Author: Helena Luckhurst
This article is taken from Helena Luckhurst’s blog: The Wealth Lawyer UK.
ATED (the UK’s Annual Tax on Enveloped Dwellings) is one of the newest taxes to hit the statute book but it became clear in this year’s Budget that, as taxes go, it is destined for even greater things in 2015 and beyond.
ATED is an annual tax, levied on non natural persons (such as companies) owning UK residential property. Assuming one of the ATED reliefs is not available, the amount of ATED payable per annum depends upon the value of the property at the last valuation point (currently 1 April 2012) and the annual chargeable amount (ACA) for the particular ATED tax year, as the ACAs increase with the UK’s Consumer Price Index each year.

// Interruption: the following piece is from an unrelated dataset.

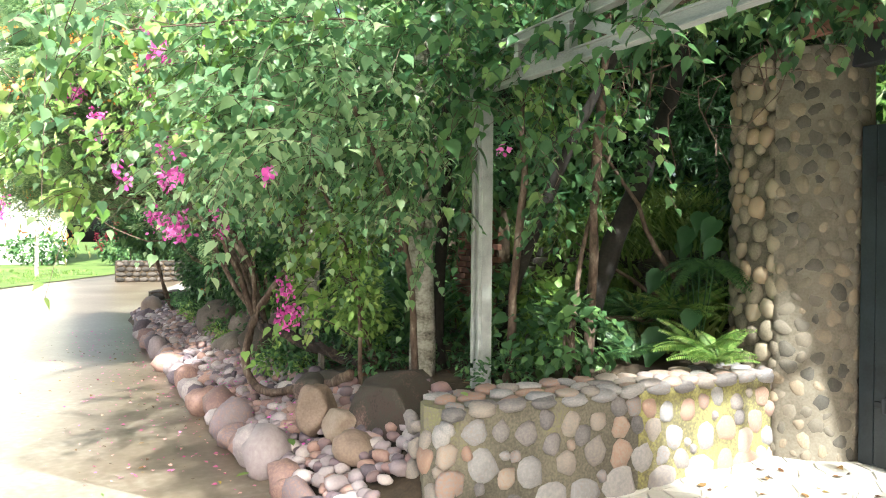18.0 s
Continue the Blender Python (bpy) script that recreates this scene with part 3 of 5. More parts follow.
# ---- low retaining wall beside the forecourt ----
WX0, WX1, WY0, WY1, WTOP = -6.36, -5.9, 3.5, 6.42, 0.62
bm = bmesh.new()
outline = [(WX1 - 0.03, WY1), (WX1 - 0.03, WY0 + 0.14)] + [(-6.1 + 0.19 * math.cos(a), WY0 + 0.2 - 0.17 * math.sin(a)) for a in (0.3, 0.9, 1.57, 2.2, 2.8)] + [(WX0 + 0.03, WY0 + 0.2), (WX0 + 0.03, WY1)]
lo = [bm.verts.new((x, y, -0.25)) for x, y in outline]
hi = [bm.verts.new((x, y, WTOP)) for x, y in outline]
for k in range(len(lo)):
    j = (k + 1) % len(lo)
    bm.faces.new((lo[j], lo[k], hi[k], hi[j]))
bm.faces.new(hi)
bmesh.ops.recalc_face_normals(bm, faces=bm.faces)
low_wall = tagged(part("retaining_wall", bm, "moss_mortar"), "low mossy retaining wall of mortared river stones", "wall", kind="structure")
# mossy coat, its colour brightened where the sun patch falls
part("mortar_coat", box(WX1 - 0.04, 5.05, -0.2, WX1 - 0.024, WY1, WTOP - 0.02, 0.004), "sunny_moss", low_wall, "yellow-green mossy mortar, brightened for the sun patch")
WSTONES = [block_mesh("wall_stone", 40 + i, "wallstone", 0.12, 0.42) for i in range(9)]
rnd = random.Random(11)


def face_stones(width, place):
    """River stones bedded in mortar, the largest at the foot, small ones in the gaps."""
    sizes = [rnd.uniform(0.115, 0.15) for _ in range(int(width * 3.4))] + [rnd.uniform(0.08, 0.105) for _ in range(int(width * 7))] + [rnd.uniform(0.056, 0.075) for _ in range(int(width * 16))] + [rnd.uniform(0.032, 0.042) for _ in range(int(width * 5))]
    got = []
    for r in sorted(sizes, reverse=True):
        for _ in range(70):
            u, z = rnd.uniform(0, width), rnd.uniform(r * 0.9, 0.17 if r > 0.11 else 0.5 if r > 0.076 else 0.72)
            if all((u - a) ** 2 + (z - b) ** 2 > ((r + c) * 0.98) ** 2 for a, b, c in got):
                got.append((u, z, r))
                break
    for u, z, r in got:
        piece("stone", rnd.choice(WSTONES), low_wall, place(u, z) @ Matrix.Rotation(rnd.uniform(-.45, .45), 4, "X") @ Matrix.Diagonal((0.05, r * rnd.uniform(0.95, 1.1), r * rnd.uniform(1.0, 1.22), 1)))


face_stones(2.9, lambda u, z: Matrix.Translation((WX1 - 0.045, WY0 + 0.08 + u, z - 0.2)))
face_stones(0.42, lambda u, z: Matrix.Translation((WX1 - 0.05 - u, WY0 + 0.055 + 0.6 * (u - 0.2) ** 2, z - 0.2)) @ Matrix.Rotation(-math.pi / 2, 4, "Z"))
y = WY0 + 0.05
while y < WY1:
    w = rnd.uniform(0.14, 0.25)
    piece("stone", rnd.choice(WSTONES), low_wall, Matrix.Translation((WX1 - 0.03, y + w / 2, 0.6 + rnd.uniform(-.012, .012))) @ Matrix.Rotation(rnd.uniform(-.15, .15), 4, "X") @ Matrix.Diagonal((0.062, w * 0.44, 0.043, 1)))
    y += w * 1.02
x = WX0 + 0.02
while x < WX1 - 0.02:
    w = 0.15 * rnd.uniform(0.85, 1.2)
    y = WY0 + 0.1
    while y < WY1:
        l = rnd.uniform(0.13, 0.24)
        m = Matrix.Translation((x + w / 2, y + l / 2, WTOP + rnd.uniform(-.005, .015))) @ Matrix.Rotation(rnd.uniform(-.3, .3), 4, "Z") @ Matrix.Diagonal((w * 0.46, l * 0.46, 0.035, 1))
        piece("stone", rnd.choice(WSTONES), low_wall, m)
        y += l
    x += w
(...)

Currently there are four ATED bands. The bands and the ACAs for ATED tax year 2014/2015 are shown below (the ACAs for ATED tax year 2013/2014 are shown in italics, by way of comparison):
|£15,400 (£15,000)||£2,000,000 but not more than £5,000,000|
|£35,900 (£35,000)||£5,000,000 but not more than £10,000,000|
|£71,850 (£70,000)||£10,000,000 but not more than £20,000,000|
Budget 2014 revealed that the Government plans to extend the reach of ATED to properties of a more modest value.
From 1 April 2015, properties worth more than £1,000,000 but not more than £2,000,000 will be subject to ATED and the ACA due will be £7,000.
In ATED tax year 2016/2017 this will be extended further, so that properties worth more than £500,000 but not more than £1,000,000 will be subject to ATED and have an ACA of £3,500.
For these newly affected properties, it seems that the valuation point for the purposes of ATED will remain 1 April 2012 for properties owned at that date, or at acquisition date if later. The next valuation date will be 1 April 2017. Transitional arrangements for filing and payment dates will apply during their first ATED tax year.
The additional significance of a property becoming subject to ATED is that it will also become subject to ATED Capital Gains Tax on disposal, although gains accruing during the period before the property was subject to ATED will not be subject to ATED-CGT.
So, may I be the first and perhaps only person to wish you Happy New ATED tax year. Remember that for properties subject to ATED on 1 April 2014, the tax return filing date and tax payment date have moved to 30 April 2014.